Schools enacting an essentialist curriculum[edit]

The Core Knowledge Schools were founded on the philosophy of essentialist E.D. Hirsch. Although it is difficult to maintain a pure and strict essentialist-only curriculum, these schools have the central aim of establishing a common knowledge base for all citizens. To do so, they follow a nationwide, content-specific, and teacher-centered curriculum. The Core Knowledge curriculum also allows for local variance above and beyond the core curriculum. Central curricular aims are academic excellence and the learning of knowledge, and teachers who are masters of their knowledge areas serve this aim.[10]

Criticism of essentialism[edit]

Because Essentialism is largely teacher-centered, the role of the student is often called into question. Presumably, in an essentialist classroom, the teacher is the one designing the curriculum for the students based upon the core disciplines. Moreover, he or she is enacting the curriculum and setting the standards which the students must meet. The teacher's evaluative role may undermine students' interest in study.[11] As a result, the students begin to take on more of a passive role in their education as they are forced to meet and learn such standards and information.[12]

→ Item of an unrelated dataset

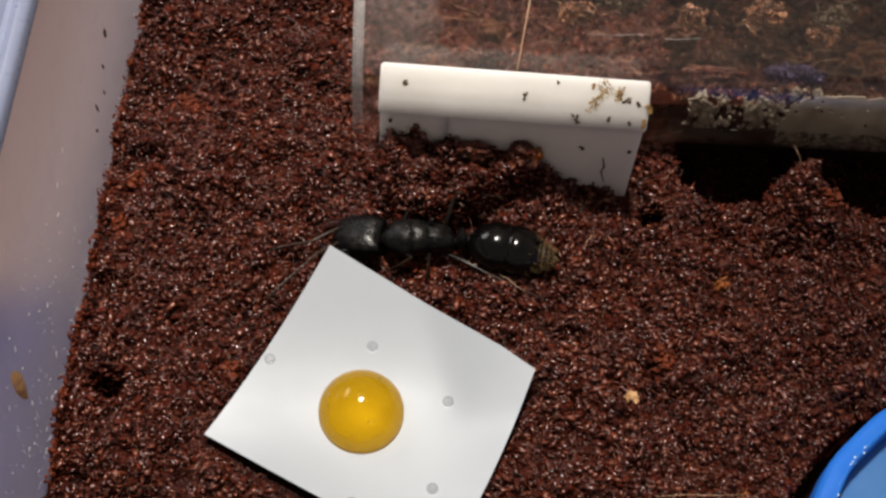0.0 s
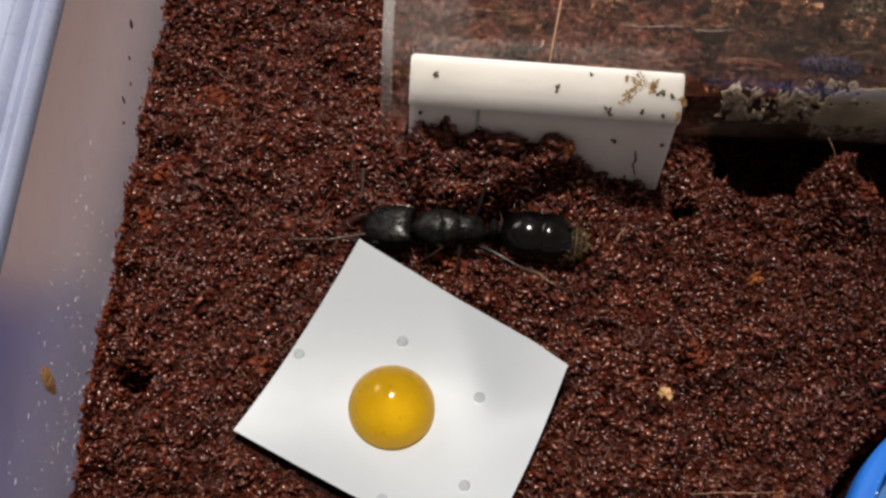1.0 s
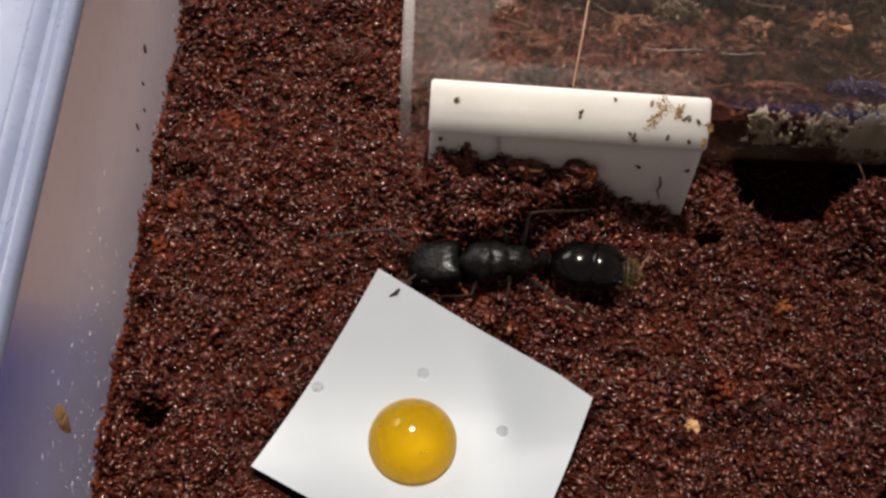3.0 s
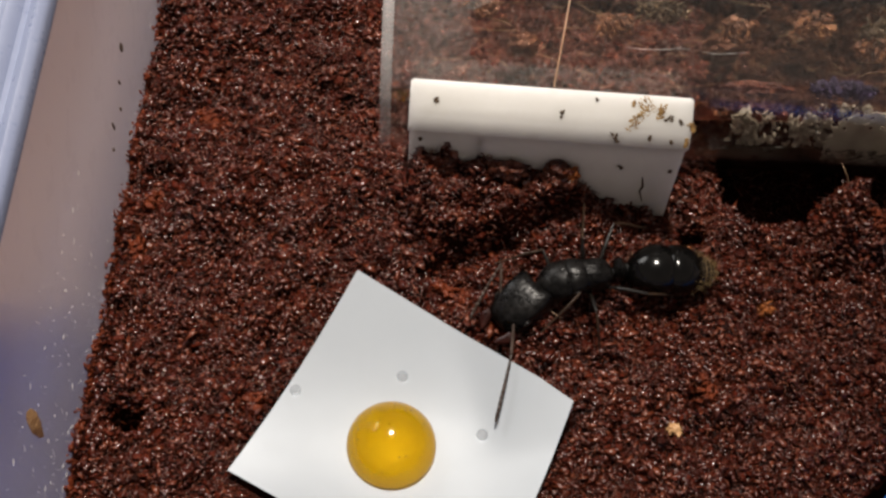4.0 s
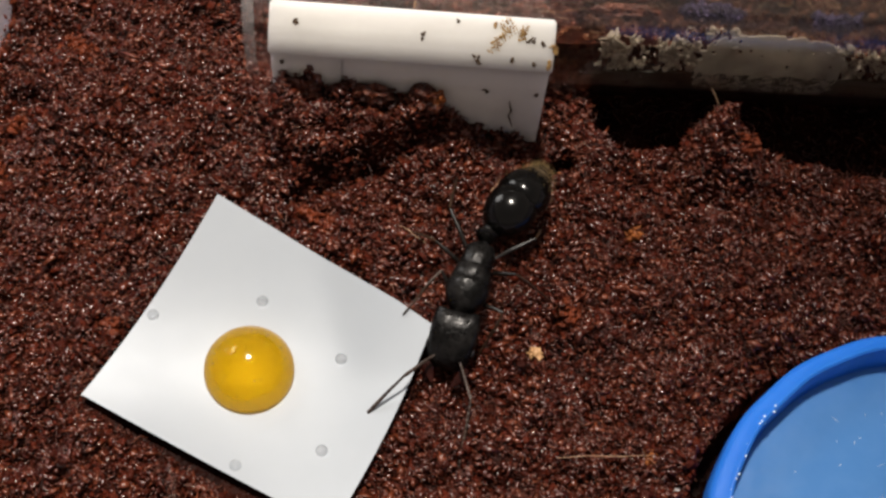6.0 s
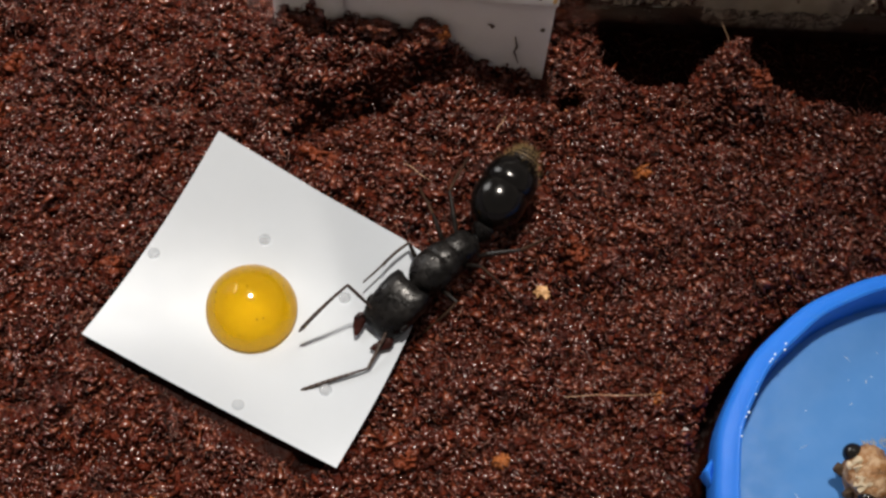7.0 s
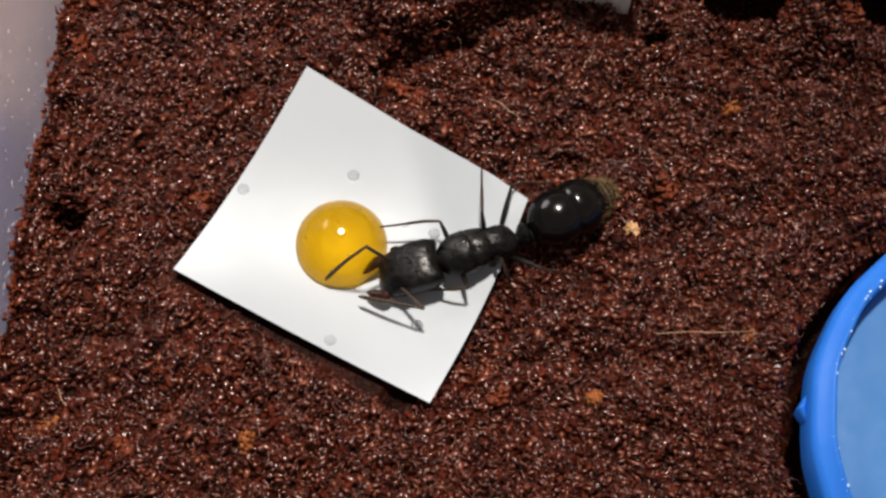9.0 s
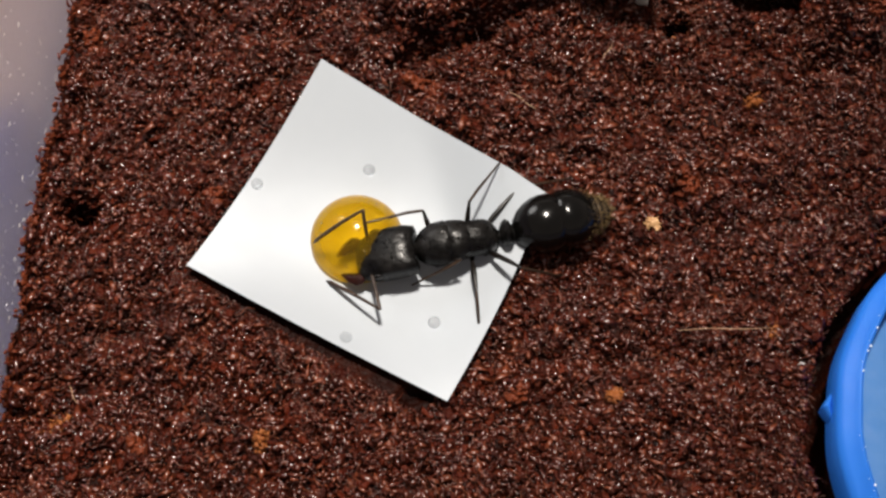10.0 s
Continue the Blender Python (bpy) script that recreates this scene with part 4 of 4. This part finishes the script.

Furthermore, there is also speculation that an essentialist education helps in promoting the cultural lag.[12] This philosophy of education is very traditional in the mindset of passing on the knowledge of the culture via the academic disciplines. Thus, students are forced to think in the mindset of the larger culture, and individual creativity, and subversive investigation are often not emphasized, or even outright discouraged.